Didn’t Kayla say something about a tattoo that got infected?

“You think too much,” he says abruptly and pushes himself up on one hand, muscles flexing and bulging in his corded arm. His face is in shadow.

“Who is Helen?”

He stills so suddenly and so utterly, it’s like he’s turned into stone. Only his lips move when he whispers, “What?”

“Helen. She gave you the leather bracelet you can’t do without, so she’s important to you. Who is she?”

He flinches, although he tries to hide it. It makes me all the more curious to know.

Okay, I’m socially inept, and even I realize I’ve gone too far and broken the moment. In fact, broken is too small a word for it—I’ve shattered it to billion tiny pieces with no hope of resurrecting it—but it’s too late to take back my words and my questions, and let’s face it: I’m interested in all that makes Jesse who he is.
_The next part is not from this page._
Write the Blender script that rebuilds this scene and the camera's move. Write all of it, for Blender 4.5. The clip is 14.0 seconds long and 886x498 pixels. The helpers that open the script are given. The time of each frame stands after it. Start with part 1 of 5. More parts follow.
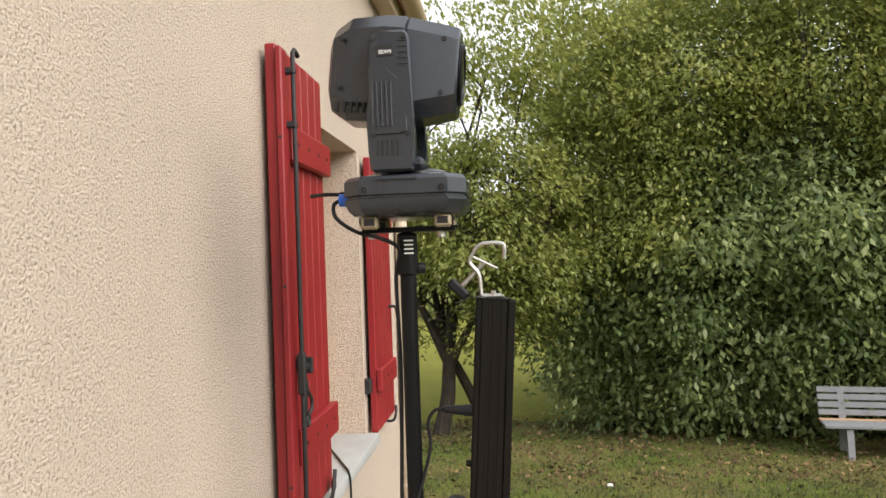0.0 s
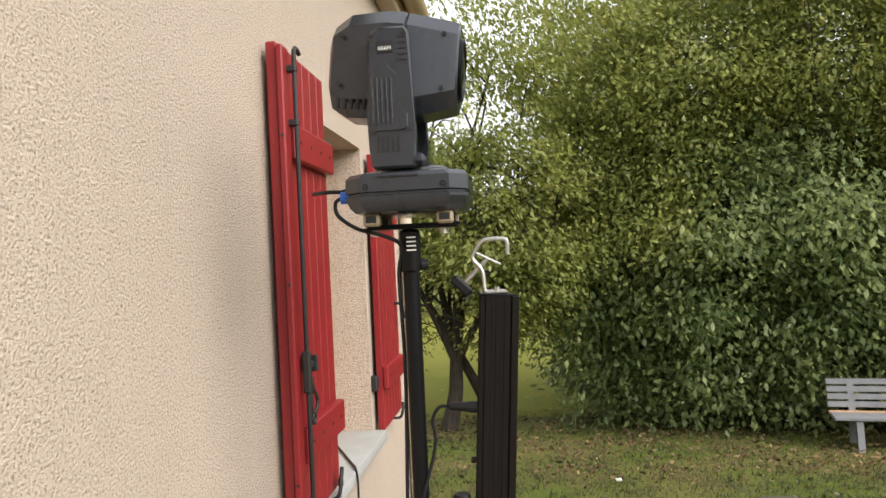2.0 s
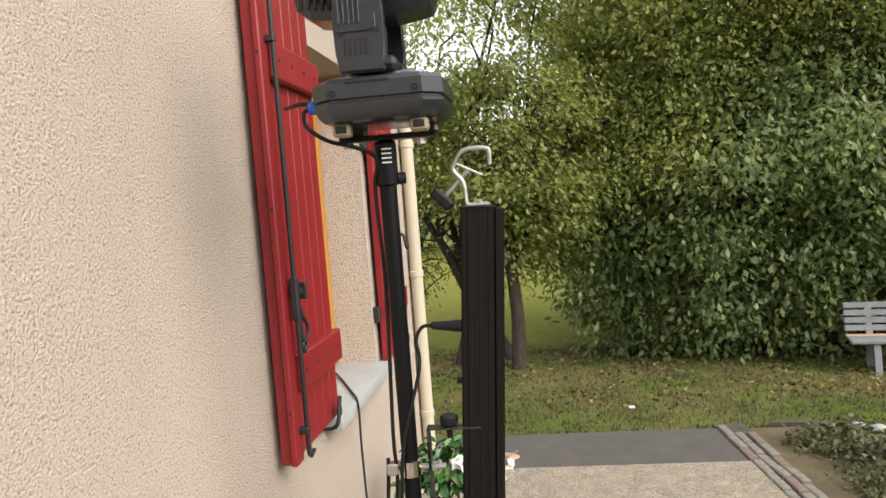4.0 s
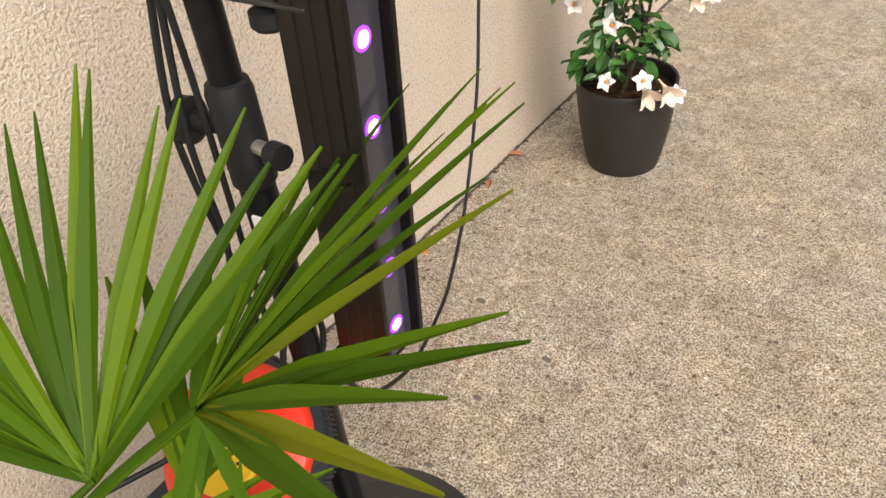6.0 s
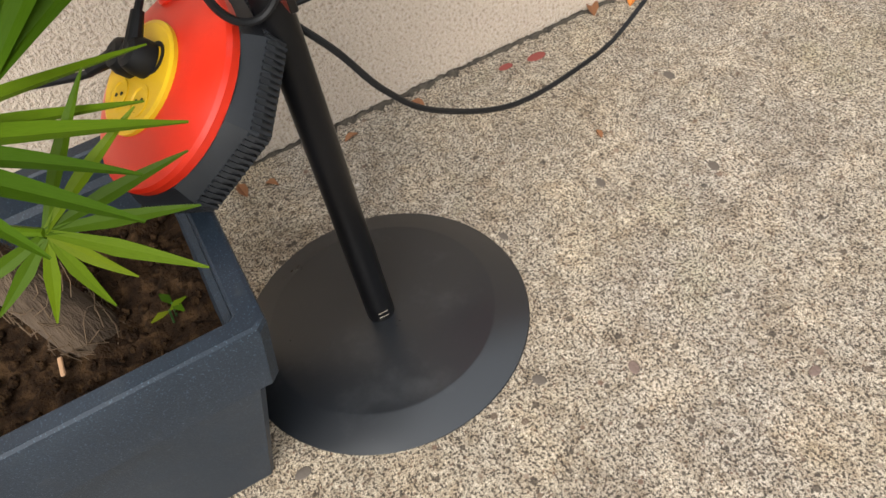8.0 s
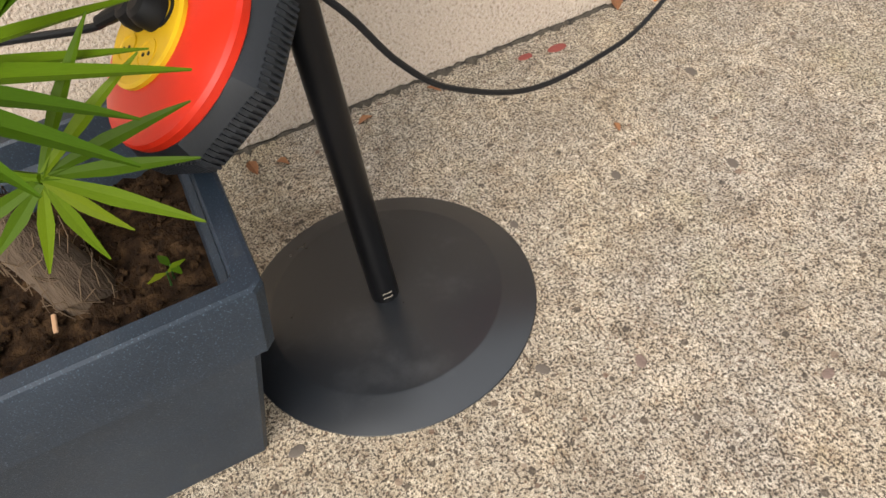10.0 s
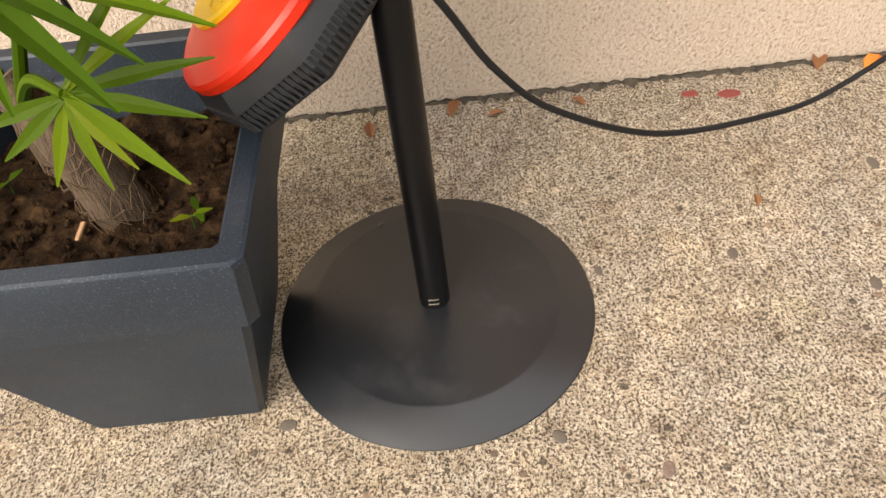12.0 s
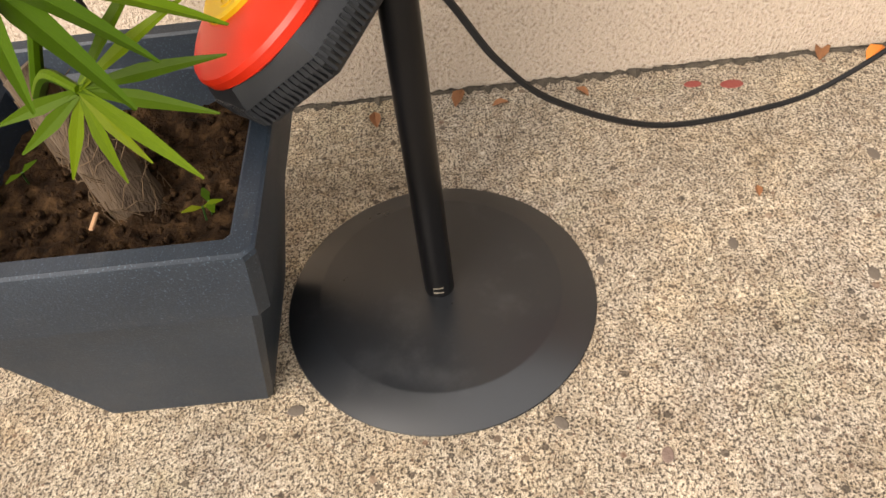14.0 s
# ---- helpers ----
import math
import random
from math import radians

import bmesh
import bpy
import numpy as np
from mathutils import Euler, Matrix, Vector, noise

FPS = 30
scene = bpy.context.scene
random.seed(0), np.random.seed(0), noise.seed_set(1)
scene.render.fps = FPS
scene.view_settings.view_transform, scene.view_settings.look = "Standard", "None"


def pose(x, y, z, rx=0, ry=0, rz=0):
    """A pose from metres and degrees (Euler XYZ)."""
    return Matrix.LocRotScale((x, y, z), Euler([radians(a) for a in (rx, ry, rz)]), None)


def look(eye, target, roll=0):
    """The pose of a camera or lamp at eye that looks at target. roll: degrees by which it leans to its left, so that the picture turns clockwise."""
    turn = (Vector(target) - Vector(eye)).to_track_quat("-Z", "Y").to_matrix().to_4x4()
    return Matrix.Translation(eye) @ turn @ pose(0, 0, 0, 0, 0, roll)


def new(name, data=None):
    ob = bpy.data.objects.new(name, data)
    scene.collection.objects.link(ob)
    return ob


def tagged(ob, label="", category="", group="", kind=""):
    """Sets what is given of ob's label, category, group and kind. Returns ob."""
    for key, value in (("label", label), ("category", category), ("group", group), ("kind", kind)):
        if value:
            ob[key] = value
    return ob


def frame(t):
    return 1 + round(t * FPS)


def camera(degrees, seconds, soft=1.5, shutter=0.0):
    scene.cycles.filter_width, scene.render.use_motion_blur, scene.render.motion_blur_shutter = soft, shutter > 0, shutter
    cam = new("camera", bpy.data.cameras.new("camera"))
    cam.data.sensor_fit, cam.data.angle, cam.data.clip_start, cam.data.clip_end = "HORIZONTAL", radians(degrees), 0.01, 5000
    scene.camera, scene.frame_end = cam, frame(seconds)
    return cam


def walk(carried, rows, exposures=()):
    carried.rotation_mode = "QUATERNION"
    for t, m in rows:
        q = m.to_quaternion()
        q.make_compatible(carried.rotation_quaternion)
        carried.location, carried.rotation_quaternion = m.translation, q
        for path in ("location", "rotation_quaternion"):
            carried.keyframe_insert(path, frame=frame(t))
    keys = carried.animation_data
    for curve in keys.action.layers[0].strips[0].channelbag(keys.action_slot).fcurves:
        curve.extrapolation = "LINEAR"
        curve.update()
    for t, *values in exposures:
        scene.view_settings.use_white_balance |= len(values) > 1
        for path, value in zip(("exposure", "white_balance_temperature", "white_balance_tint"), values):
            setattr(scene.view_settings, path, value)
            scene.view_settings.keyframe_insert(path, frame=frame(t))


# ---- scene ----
cam = camera(60.7, 14.0)
PATH = [
    (0, (0.693, -1.615, 1.739), (0.514, 0.377, 1.77), -2.0),
    (0.5, (0.688, -1.623, 1.741), (0.513, 0.369, 1.771), -2.0),
    (1, (0.693, -1.617, 1.739), (0.506, 0.374, 1.767), -2.2),
    (1.5, (0.697, -1.61, 1.74), (0.501, 0.381, 1.757), -2.5),
    (2, (0.701, -1.609, 1.739), (0.504, 0.382, 1.761), -2.7),
    (2.2, (0.708, -1.61, 1.745), (0.506, 0.38, 1.761), -3.1),
    (4.3, (0.796, -1.455, 1.64), (0.518, 0.514, 1.42), -5.1),
    (4.5, (0.891, -1.373, 1.608), (0.517, 0.568, 1.303), -5.2),
    (5, (1.064, -1.096, 1.517), (0.376, 0.673, 0.887), -6.6),
    (5.5, (1.057, -0.732, 1.366), (0.265, 0.832, 0.404), -4.8),
    (6, (1.061, -0.443, 1.245), (0.090, 0.803, 0.017), -7.1),
    (6.5, (1.207, -0.218, 1.176), (-0.119, 0.438, -0.17), -11.8),
    (7, (1.215, -0.135, 1.02), (-0.075, 0.346, -0.431), -12.2),
    (7.5, (1.190, -0.119, 0.882), (-0.089, 0.302, -0.607), -14.0),
    (7.7, (1.157, -0.119, 0.904), (-0.1, 0.312, -0.592), -13.1),
    (10, (1.168, -0.121, 0.864), (-0.110, 0.282, -0.610), -11.1),
    (10.5, (1.168, -0.109, 0.860), (-0.121, 0.257, -0.625), -9.3),
    (11, (1.120, -0.043, 0.835), (-0.173, 0.157, -0.647), -11.3),
    (11.5, (1.126, 0.029, 0.819), (-0.223, 0.046, -0.619), -9.3),
    (12, (1.122, 0.039, 0.829), (-0.223, -0.001, -0.633), -7.3),
    (12.5, (1.126, 0.039, 0.842), (-0.197, -0.034, -0.656), -8.4),
    (13, (1.126, 0.04, 0.839), (-0.198, -0.031, -0.658), -8.3),
    (13.5, (1.13, 0.041, 0.838), (-0.195, -0.019, -0.659), -7.9),
    (14, (1.129, 0.038, 0.846), (-0.196, -0.015, -0.651), -7.6),
]
walk(cam, [(t, look(eye, target, roll)) for t, eye, target, roll in PATH],
     exposures=[(0, 0.72, 6430, 11), (2.2, 0.72, 6430, 11), (4.5, 0.78, 6350, 10), (5.5, 0.92, 6450, 12), (6.5, 0.84, 6800, 8.5), (7.0, 0.84, 6350, 11.5), (7.7, 0.86, 6280, 8.5),
                (9.8, 0.92, 6380, 9.5), (10.5, 0.96, 6650, 10.5), (11.5, 1.10, 7150, 13), (14, 1.10, 7150, 13)])

# ---- world, sun ----
world = bpy.data.worlds.new("overcast_sky")
scene.world = world
world.use_nodes = True
wn, wl = world.node_tree.nodes, world.node_tree.links
sky = wn.new("ShaderNodeTexSky")
sky.sky_type = "NISHITA"
sky.sun_disc = False
sky.sun_elevation = radians(36)
sky.sun_rotation = radians(126)
sky.air_density, sky.dust_density, sky.ozone_density = 1.0, 6.0, 1.0
cloud = wn.new("ShaderNodeMix")
cloud.data_type = "RGBA"
cloud.inputs["Factor"].default_value = 0.72
rgba = [i for i in cloud.inputs if i.type == "RGBA"]
wl.new(sky.outputs[0], rgba[0])
rgba[1].default_value = (9.0, 9.1, 9.2, 1)
wl.new([o for o in cloud.outputs if o.type == "RGBA"][0], wn["Background"].inputs["Color"])
wn["Background"].inputs["Strength"].default_value = 0.118

sun_data = bpy.data.lights.new("sun", "SUN")
sun_data.energy, sun_data.angle, sun_data.color = 2.5, radians(50), (1, 0.96, 0.91)
sun = new("sun", sun_data)
sun.matrix_world = look((5, -3.6, 4.4), (0, 0, 0))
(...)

He sits up and leans over to grab his T-shirt from the floor, his broad back rippling. A long, thin scar marks his lower back, white and old. His every side, his every facet is a puzzle I want to solve.

Though he doesn’t seem so thrilled about the prospect at the moment. It puts a lump of fear in my throat. Not fear of him, but fear of losing him.

As if I ever had him.

“The hell.” He bunches up the T-shirt in his hands and his jaw clenches. “Is this your second question, seriously? If I knew this was what you’d be asking me…”

Shit. “I didn’t mean to hurt you, JJ.”

“You didn’t fucking hurt me. Nothing can hurt me.” He’s spitting mad at me, I realize, his eyes flashing and his teeth gritting, his movements jerky as he pulls on the T-shirt, covering himself, and leaving me aware I’m still topless, sprawled on his bed, where he left me.